本論文のポイントについて、以下箇条書きでまとめてみたいと思います。要はこんなお話でございます。

  • 研究参加者はオランダの65人の土木技術者。

  • 参加者に対して「強みの活用に対する組織の支援」に関する一般的な質問票、そして「強みの活用」「自己効力感」「ワークエンゲージメント」「プロアクティブ行動(主体的な行動)」に関する質問票を5週間に亘って毎週記入した。

  • 分析の結果、わかったことは、週ごとの「強みの活用」は「自己効力感」を介して「ワークエンゲージメント」と「プロアクティブ行動」に正の相関があった。

  • 組織は従業員に得意なことを活用する機会(=強みを活用する機会)を与えることで、従業員の自己効力感を向上させ、ワークエンゲージメントやプロアクティブ行動に繋がる可能性が示された。

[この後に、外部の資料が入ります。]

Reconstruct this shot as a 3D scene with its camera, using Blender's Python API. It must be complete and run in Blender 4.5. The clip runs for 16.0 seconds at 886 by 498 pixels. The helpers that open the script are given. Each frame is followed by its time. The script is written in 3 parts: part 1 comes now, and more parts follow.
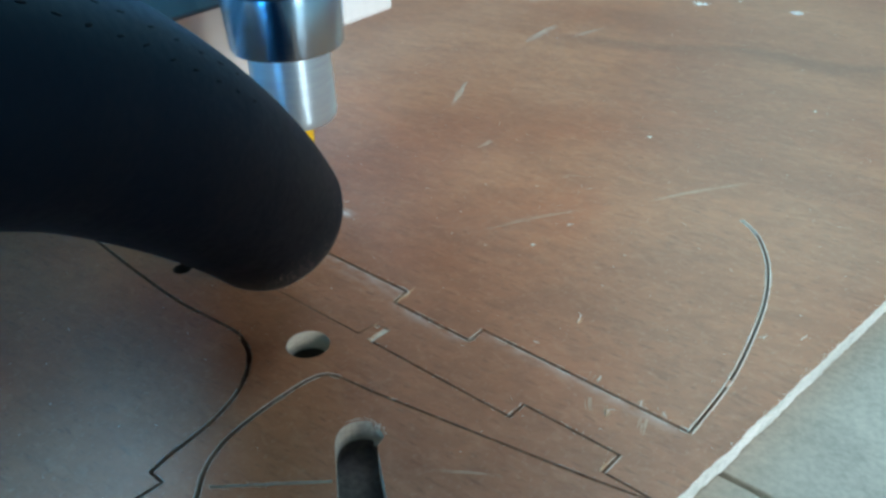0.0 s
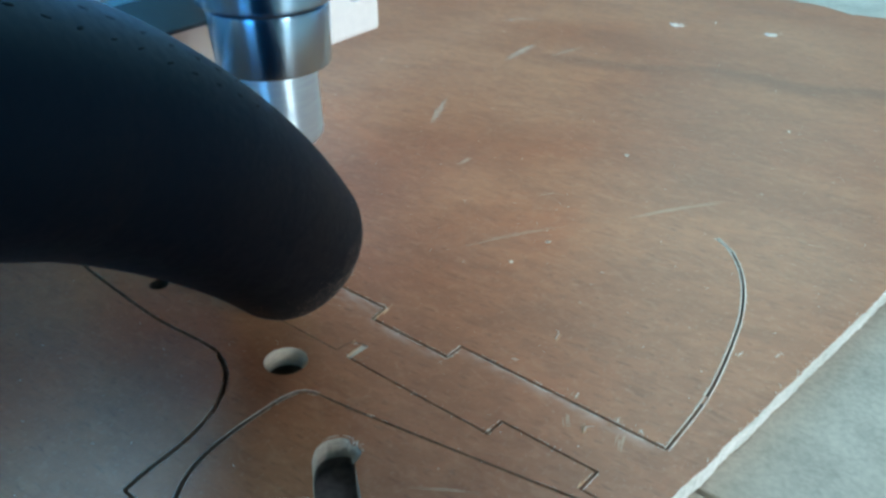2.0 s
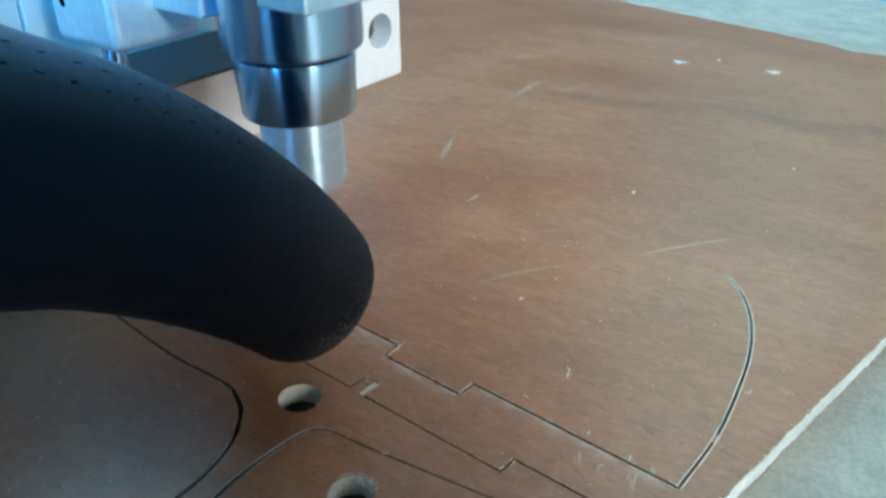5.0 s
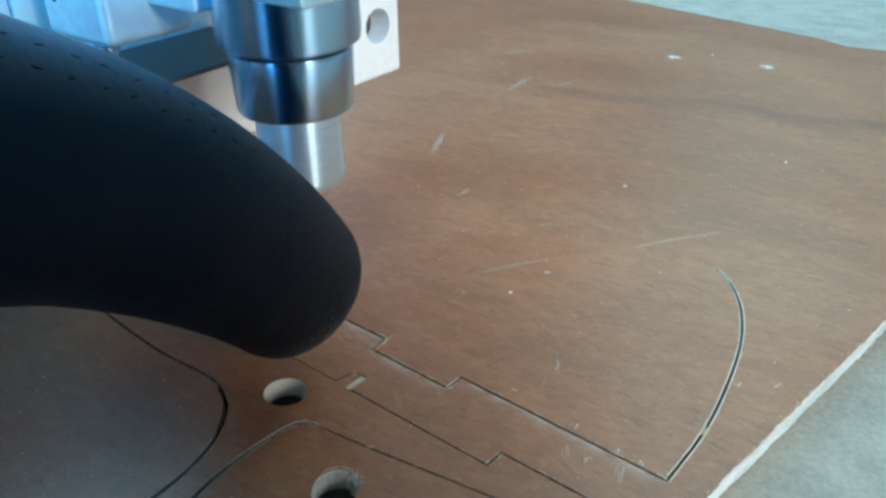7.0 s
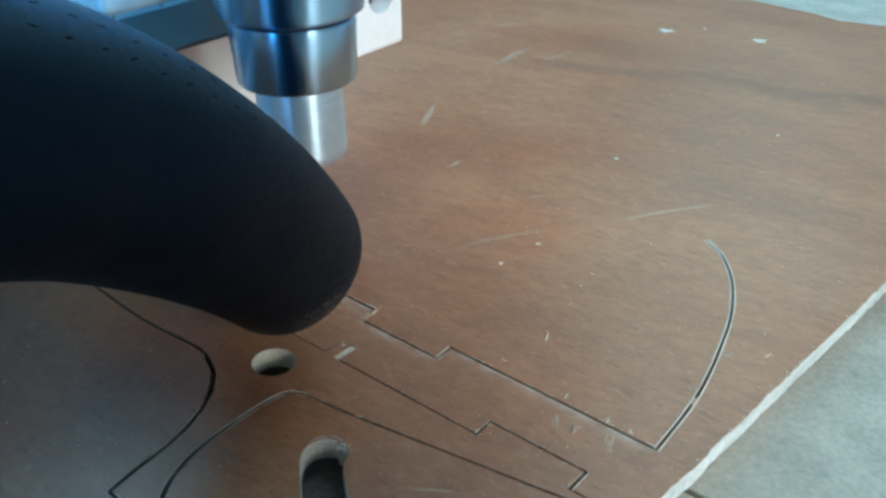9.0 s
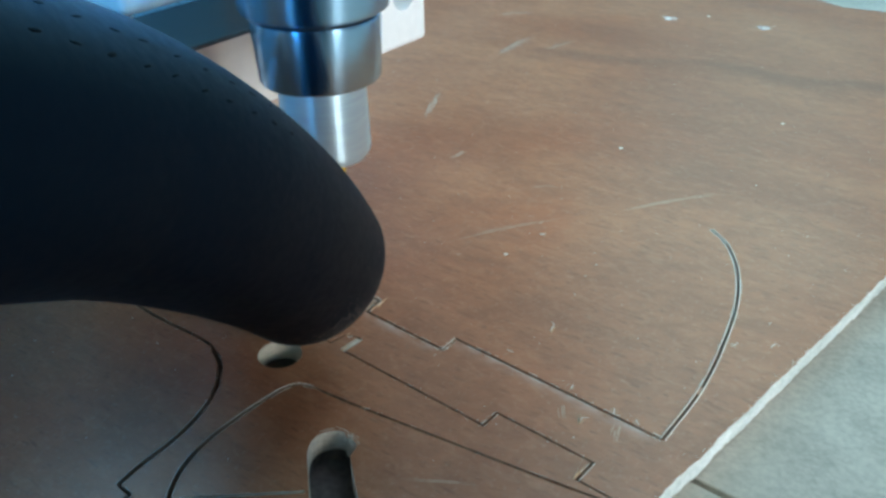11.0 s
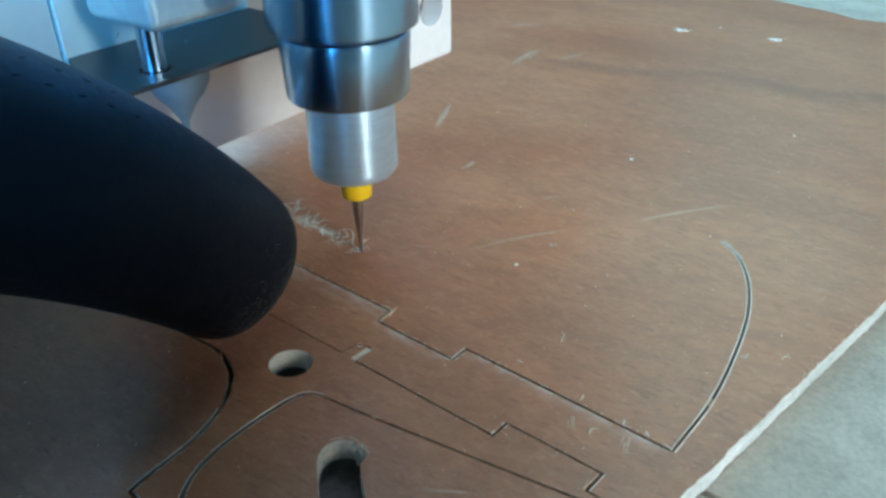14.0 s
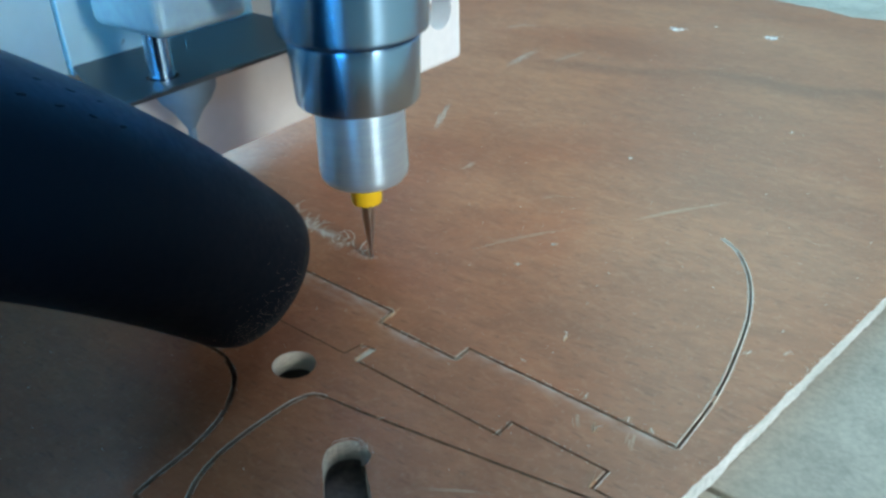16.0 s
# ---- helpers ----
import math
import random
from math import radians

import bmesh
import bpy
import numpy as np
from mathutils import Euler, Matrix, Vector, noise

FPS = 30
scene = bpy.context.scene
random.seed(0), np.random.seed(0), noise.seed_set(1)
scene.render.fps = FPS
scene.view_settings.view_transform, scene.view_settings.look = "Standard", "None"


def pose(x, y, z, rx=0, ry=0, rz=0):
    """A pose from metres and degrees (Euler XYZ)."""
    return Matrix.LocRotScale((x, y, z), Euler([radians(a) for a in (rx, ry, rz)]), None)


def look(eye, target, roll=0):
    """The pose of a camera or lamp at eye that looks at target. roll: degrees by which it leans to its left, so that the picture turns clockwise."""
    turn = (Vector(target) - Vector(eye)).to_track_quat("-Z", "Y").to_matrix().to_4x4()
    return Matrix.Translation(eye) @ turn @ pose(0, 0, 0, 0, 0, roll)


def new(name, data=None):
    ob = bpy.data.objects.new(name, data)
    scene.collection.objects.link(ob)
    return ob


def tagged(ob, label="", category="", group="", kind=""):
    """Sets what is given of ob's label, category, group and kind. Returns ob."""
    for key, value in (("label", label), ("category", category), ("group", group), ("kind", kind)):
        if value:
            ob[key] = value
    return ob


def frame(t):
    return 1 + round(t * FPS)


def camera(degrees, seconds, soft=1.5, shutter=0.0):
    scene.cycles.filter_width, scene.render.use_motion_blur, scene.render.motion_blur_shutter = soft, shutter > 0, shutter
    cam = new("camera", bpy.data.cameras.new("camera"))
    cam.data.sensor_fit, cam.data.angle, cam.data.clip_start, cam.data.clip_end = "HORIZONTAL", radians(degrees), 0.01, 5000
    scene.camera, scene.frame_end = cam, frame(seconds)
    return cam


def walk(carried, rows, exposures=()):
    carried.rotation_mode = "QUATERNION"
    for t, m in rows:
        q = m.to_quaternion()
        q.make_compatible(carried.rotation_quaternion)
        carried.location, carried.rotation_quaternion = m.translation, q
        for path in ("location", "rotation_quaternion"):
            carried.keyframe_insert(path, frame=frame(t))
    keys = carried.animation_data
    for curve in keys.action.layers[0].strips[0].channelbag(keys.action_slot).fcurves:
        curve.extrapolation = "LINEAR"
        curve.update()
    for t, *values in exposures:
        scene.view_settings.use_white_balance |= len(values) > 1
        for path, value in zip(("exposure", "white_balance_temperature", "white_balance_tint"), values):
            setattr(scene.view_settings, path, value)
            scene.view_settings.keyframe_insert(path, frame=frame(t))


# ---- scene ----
cam = camera(55.6, 16.0, soft=2.9, shutter=0.5)
# seconds, place, then yaw, pitch and roll of the hand-held camera
PATH = [
    (0.0, -0.00003, -0.00100, 0.10694, 1.512, -32.555, -0.031),
    (0.5, 0.00026, -0.00137, 0.10750, 0.938, -32.422, 0.761),
    (1.0, 0.00058, -0.00107, 0.10594, 0.952, -32.417, 0.104),
    (1.5, 0.00039, 0.00004, 0.10626, 0.571, -32.615, 0.138),
    (2.0, -0.00011, -0.00131, 0.10711, -0.217, -31.398, 1.130),
    (2.5, -0.00042, -0.00116, 0.10770, 0.152, -31.027, 0.452),
    (3.0, -0.00113, -0.00154, 0.10857, 0.425, -30.359, 0.486),
    (5.5, -0.00218, -0.00271, 0.11009, -0.213, -29.200, 1.370),
    (6.0, -0.00136, -0.00236, 0.10845, -0.526, -28.950, 1.710),
    (6.5, -0.00141, -0.00239, 0.10824, -0.899, -29.282, 2.039),
    (7.0, 0.00007, -0.00205, 0.10802, -0.147, -29.420, 1.009),
    (7.5, -0.00009, -0.00213, 0.10667, -0.398, -30.000, 1.521),
    (8.0, -0.00022, -0.00174, 0.10687, -0.663, -30.423, 1.683),
    (8.5, 0.00045, -0.00163, 0.10540, -0.785, -30.610, 1.578),
    (11.0, -0.00005, -0.00139, 0.10590, -0.658, -31.571, 1.018),
    (11.5, 0.00022, -0.00135, 0.10588, -0.301, -31.431, 0.692),
    (12.0, 0.00043, -0.00157, 0.10578, -0.019, -31.171, 0.726),
    (12.5, 0.00028, -0.00185, 0.10590, 0.044, -30.888, 0.866),
    (13.0, -0.00000, -0.00178, 0.10614, 0.072, -30.978, 0.743),
    (13.5, -0.00042, -0.00182, 0.10634, 0.231, -31.072, 0.660),
    (14.0, -0.00007, -0.00189, 0.10616, 0.184, -30.882, 0.858),
    (14.5, -0.00007, -0.00180, 0.10613, 0.009, -30.900, 0.992),
    (15.0, -0.00037, -0.00185, 0.10643, -0.138, -30.803, 1.107),
    (15.5, -0.00028, -0.00124, 0.10612, 0.052, -30.967, 0.805),
    (16.0, -0.00116, -0.00229, 0.10567, -0.079, -30.678, 0.350),
]


def held(x, y, z, yaw, pitch, roll):
    return pose(x, y, z, 0, 0, yaw) @ pose(0, 0, 0, 90 + pitch, 0, 0) @ pose(0, 0, 0, 0, 0, roll)


walk(cam, [(t, held(*p)) for t, *p in PATH], [(0.0, 0.0, 5950, 12.5), (16.0, 0.0, 5950, 12.5)])

# ---- light: a workshop with daylight from five windows and an added overhead fill ----
world = bpy.data.worlds.new("sky")
scene.world = world
world.use_nodes = True
wn = world.node_tree.nodes
sky = wn.new("ShaderNodeTexSky")
sky.sky_type, sky.sun_disc = "NISHITA", False
sky.sun_elevation, sky.sun_rotation = radians(40), radians(120)
wn["Background"].inputs["Strength"].default_value = 0.12
world.node_tree.links.new(sky.outputs[0], wn["Background"].inputs["Color"])


def window_light(name, at, to, width, height, watts, colour):
    data = bpy.data.lights.new(name, "AREA")
    data.shape, data.size, data.size_y = "RECTANGLE", width, height
    data.energy, data.color = watts, colour
    lamp = new(name, data)
    lamp.matrix_world = look(at, to)
    return lamp


window_light("window_light_east", (0.95, -0.98, 0.53), (0, 0.15, 0.05), 0.38, 0.42, 20.5, (0.95, 0.98, 0.87))
window_light("window_light_west", (-1.43, 0.30, 0.27), (0, 0.2, 0.1), 1.2, 0.5, 40, (0.14, 0.55, 1.0))
window_light("window_light_north_left", (-0.85, 1.35, 0.95), (-0.3, 0, 0.1), 0.9, 1.3, 36, (0.46, 0.80, 0.95))
window_light("window_light_north_right", (0.62, 1.35, 1.12), (0.1, 0.2, 0.0), 0.6, 1.0, 6.5, (0.50, 1.0, 0.86))
window_light("window_light_south", (-0.85, -1.95, 0.45), (-0.1, 0.2, 0.1), 0.8, 0.7, 64, (0.11, 0.52, 1.0))
# unseen overhead fill light, added to balance brightness over the sheet
window_light("overhead_fill", (0.67, 0.82, 1.72), (0, 0.15, 0.05), 0.8, 0.8, 7.0, (0.50, 0.70, 1.0))

# ---- materials ----


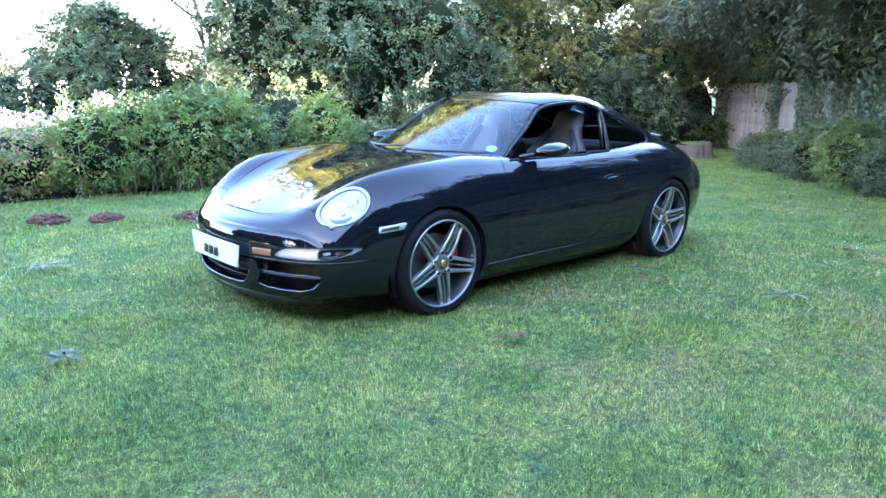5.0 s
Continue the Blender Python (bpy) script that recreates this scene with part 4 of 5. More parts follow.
# ---- ground ----
def ground_z(x, y):
    a = np.maximum(0, (np.asarray(y, float) - 2) / 5) + np.maximum(0, (-np.asarray(x, float) - 2) / 6)
    x, y = np.asarray(x, float), np.asarray(y, float)
    rough = 0.012 * np.sin(x * 2.1 + 0.7) * np.sin(y * 1.7) + 0.006 * np.sin(x * 5.3 + y * 3.1)
    return 0.022 - 0.44 * (1 - np.exp(-a)) + np.where((np.abs(x) < 12) & (np.abs(y) < 22), rough, 0)


def gz(x, y):
    return float(ground_z(x, y))


def steps(lo, hi, near_lo, near_hi, step):
    a = list(np.arange(near_lo, near_hi + step, step))
    d = step
    while a[-1] < hi:
        d *= 1.25
        a.append(a[-1] + d)
    d = step
    while a[0] > lo:
        d *= 1.25
        a.insert(0, a[0] - d)
    return np.array(a)


gx, gy = steps(-1400, 900, -10, 8, 0.2), steps(-900, 1400, -9, 20, 0.2)
X, Y = np.meshgrid(gx, gy, indexing="ij")
Z = ground_z(X, Y)
nx, ny = X.shape
ii, jj = np.meshgrid(np.arange(nx - 1), np.arange(ny - 1), indexing="ij")
a = (ii * ny + jj).ravel()
ground = link("ground", mesh_from("ground", np.stack([X.ravel(), Y.ravel(), Z.ravel()], 1), np.stack([a, a + ny, a + ny + 1, a + 1], 1), TURF))
tagged(ground, "green mown lawn that runs on into open fields", "lawn", kind="structure")


def big_mesh(name, V, F, mat, smooth=False):
    """A mesh from arrays, all faces with the same number of corners."""
    me = bpy.data.meshes.new(name)
    n, k = F.shape
    me.vertices.add(len(V))
    me.vertices.foreach_set("co", np.ascontiguousarray(V, dtype=np.float32).ravel())
    me.loops.add(n * k)
    me.loops.foreach_set("vertex_index", np.ascontiguousarray(F, dtype=np.int32).ravel())
    me.polygons.add(n)
    me.polygons.foreach_set("loop_start", np.arange(0, n * k, k, dtype=np.int32))
    me.update(calc_edges=True)
    me.materials.append(mat)
    if smooth:
        me.polygons.foreach_set("use_smooth", [True] * n)
    return me


rng = np.random.default_rng(7)


def grass(n, xr, yr, keep, h, w, bend, slim=False):
    """Blades of grass, leaning each its own way: two-step strips near by, single slivers farther off."""
    x, y = rng.uniform(*xr, n), rng.uniform(*yr, n)
    ok = keep(x, y)
    x, y = x[ok], y[ok]
    n = len(x)
    tuft = 0.95 + 0.22 * np.sin(x * 3.1 + 1.3 * np.sin(y * 2.3)) * np.sin(y * 3.7 + np.sin(x * 1.9)) + 0.12 * np.sin(x * 11 + y * 7) + 0.12 * rng.normal(0, 1, n)
    hh = rng.uniform(*h, n) * tuft
    ww = rng.uniform(*w, n)
    swirl = 2.2 * np.sin(x * 1.7 + 0.8 * np.sin(y * 2.9)) + 1.8 * np.sin(y * 2.1 + 1.1 * np.sin(x * 3.3))
    a, l = swirl + rng.normal(0, 1.7, n), rng.uniform(0.15, bend, n)
    dx, dy = np.cos(a), np.sin(a)
    sx, sy = -dy * ww / 2, dx * ww / 2
    z = ground_z(x, y) - 0.004
    form = ((0, 1, 0), (0, -1, 0), (1.0, 0, 1.0)) if slim else ((0, 1, 0), (0, -1, 0), (0.35, -0.8, 0.6), (0.35, 0.8, 0.6), (1.0, 0, 1.0))
    k = len(form)
    V = np.empty((n, k, 3))
    for i, (f, wid, up) in enumerate(form):
        V[:, i, 0] = x + dx * hh * l * f + sx * wid
        V[:, i, 1] = y + dy * hh * l * f + sy * wid
        V[:, i, 2] = z + hh * up * (1 - 0.3 * l * f)
    b_ = np.arange(n)[:, None] * k
    F = b_ + [0, 1, 2] if slim else np.concatenate([b_ + [0, 1, 2], b_ + [0, 2, 3], b_ + [3, 2, 4]])
    return V.reshape(-1, 3), F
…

とのこと。なるほど、「組織の従業員に対する強み活用の支援」の重要性を伝えてくれる論文のようでもあります。

研究のプロセスはこんな感じ

研究のプロセスは、参加者に対して5週連続の日誌形式のアンケートに答えてもらうことが特徴です。その週の「強みの活用の支援」が高かった時に「強みの活用」が高くなっていれば、それは強みの活用の支援が強みの活用に影響を与えているとわかります。逆に、ある週は支援が多く、ある週は支援が少なく、それらの週ごとの違いが結果にあらわれていたとしたら、その影響はより正確につかめるであろう、ということです。

<研究の実施方法>
・参加者は、毎週金曜日に送られる「強みの活用」「自己効力感」「ワークエンゲージメント」「プロアクティブ行動」に関して合計5週間で連続してアンケートに答えた。(そうすることで、週単位で、参加者の個人の感情を正確に認識して報告できると考えたためである)

<測定した尺度>
測定した尺度は、以下の5つの尺度でした。
①「強み活用の支援」8項目
 (General strengths use support/Keenan and Mostert,2013)
②「週レベルの強みの活用」(新たに開発)4項目
③「職業的自己効力感」 3項目
 (Occupational self-efficacy/Schyns and Von Collani,2002)
④「ワークエンゲージメント」 3項目
 (ユトレヒトワークエンゲージメント/Schaufeli et al, 2006)
⑤「プロアクティブ行動」 3項目
 (personal initiative scale /Frese et al.,1997)

<仮説と理論モデル>
今回の仮説、ならびに仮説を理論モデル化したものを以下引用いたします。

・仮説1:「強みの活用に支援」は、「週ごとの強み活用」と正の相関がある
・仮説2a:「週ごとの強みの活用」は、「週ごとのワークエンゲージメント」と正の相関がある
・仮説2b:「週ごとの強みの活用」は、「週ごとのワークエンゲージメント」と正の相関があり、その相関は「週ごとの自己効力感」によって媒介される
・仮説3:「週ごとの強みの活用」は「週ごとの自己効力感」と「週ごとのワークエンゲージメント」を通じて、「週ごとのプロアクティブ行動」に正の相関がある。

理論モデル

<分析方法>
・マルチレベルモデリングアプローチを使用
(個人間効果と、個人内効果を分けて分析する方法)

<研究結果>

仮説1~3まですべて支持された
(上記の理論モデルが支持された)

研究変数の平均値・標準偏差・相関

まとめ

この論文で明らかになったことは、「強みの活用」が「ワークエンゲージメント」を高め、組織における成果に影響する変数である「プロアクティブ行動」に影響を与えるということでした。おおざっぱにいえば「強み活用はパフォーマンスに影響する」ことを示唆する結果といえます。

同時に、「強み活用の支援」が「強みに活用」にも影響を与えていたことも重要な点です。強みを活用しよう、といっても、職場からの強みを活用するための支援(上司の働きかけ、職場の強みにフォーカスする風土、強みを活用できる仕事のアサイン等)がなければ、強みの活用も限定的になってしまいます。ゆえにこの論文では「組織の強みの活用の支援」の重要性を伝えているとも言えます。

そのための手法として、「強みにフィードバック」「フィードフォワードインタビュー」「強みを新しい方法で活用する」なども利用できそうです。研究が進むと、こうしたことが組織内でも活用する正当性を、より説得力を持って語れるようになりそうです。